Juneteenth is now officially a holiday in the United States
The day commemorates June 19, 1865, when Union Army Major General Gordon Granger informed slaves in Texas of their emancipation.
June 19 is now officially known as the Juneteenth National Independence Day, which is a new US federal holiday that commemorates the end of slavery in the United States.
The commemorates June 19, 1865, when Union Army Major General Gordon Granger informed slaves in Texas of their emancipation.
It was not until the end of the civil war that the Emancipation Proclamation, signed on January 1, 1863, could be implemented.
The day, also commemorated as Emancipation Day, is celebrated across the country with food and festivities.
Texas was the first state in 1980 to make the day a state holiday.
With President Biden's signature, the holiday is the first to be approved since Martin Luther King Jr Day, which was established in 1983.

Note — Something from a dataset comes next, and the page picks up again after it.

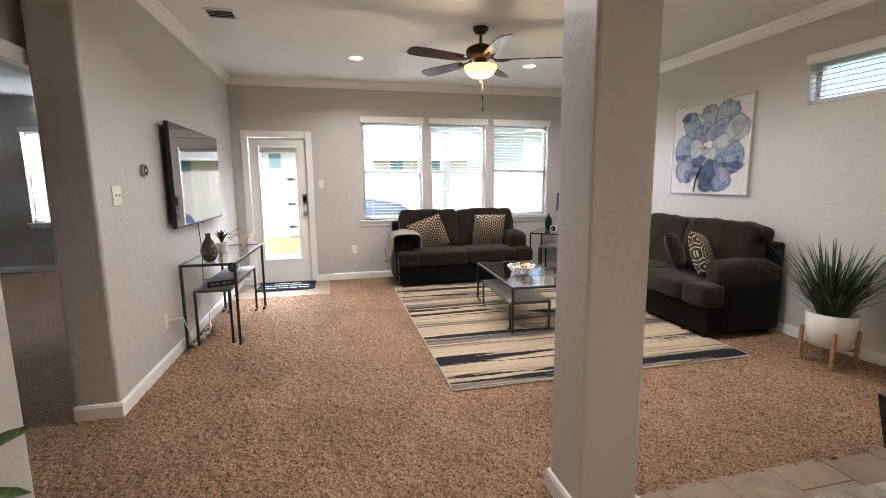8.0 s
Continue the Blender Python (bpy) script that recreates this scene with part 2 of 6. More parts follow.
def tile_mat():
    m, nt, b = blank("porcelain_tile")
    oi = nt.nodes.new("ShaderNodeObjectInfo")
    tc = nt.nodes.new("ShaderNodeTexCoord")
    add = nt.nodes.new("ShaderNodeVectorMath")
    add.operation = "MULTIPLY_ADD"
    add.inputs[1].default_value = (1, 1, 1)
    cmb = nt.nodes.new("ShaderNodeCombineXYZ")
    mul = nt.nodes.new("ShaderNodeMath")
    mul.operation, mul.inputs[1].default_value = "MULTIPLY", 40
    nt.links.new(oi.outputs["Random"], mul.inputs[0])
    for i in range(3):
        nt.links.new(mul.outputs[0], cmb.inputs[i])
    nt.links.new(tc.outputs["Object"], add.inputs[0])
    nt.links.new(cmb.outputs[0], add.inputs[2])
    n1, n2 = tex_noise(nt, add.outputs[0], 2.6, 5, 0.5, 1.0), tex_noise(nt, add.outputs[0], 20, 4)
    base = ramp(nt, n1, [(0.30, (0.19, 0.126, 0.084)), (0.48, (0.255, 0.18, 0.127)), (0.60, (0.29, 0.215, 0.157)), (0.72, (0.35, 0.272, 0.205))])
    col = mixc(nt, 0.10, base, ramp(nt, n2, [(0.3, (0.22, 0.16, 0.11)), (0.7, (0.38, 0.30, 0.225))]))
    col = mixc(nt, 1.0, col, ramp(nt, oi.outputs["Random"], [(0, (0.86, 0.86, 0.86)), (1, (1, 1, 1))]), "MULTIPLY")
    nt.links.new(col, b.inputs["Base Color"])
    mr = nt.nodes.new("ShaderNodeMapRange")
    mr.inputs["To Min"].default_value, mr.inputs["To Max"].default_value = 0.24, 0.36
    nt.links.new(n2, mr.inputs[0])
    nt.links.new(mr.outputs[0], b.inputs["Roughness"])
    return m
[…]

Highlighting the importance of the day, President Biden said that this was a day of profound weight and profound power -- a day in which Americans remember the terrible toll that slavery took on the United States and continues to take.
Most states recognise the day as a holiday or have an official observance of the day. The Juneteenth National Independence Day Act bill passed the House and Senate this week with an overwhelming bipartisan vote.
Only 14 Republican lawmakers voted against the bill.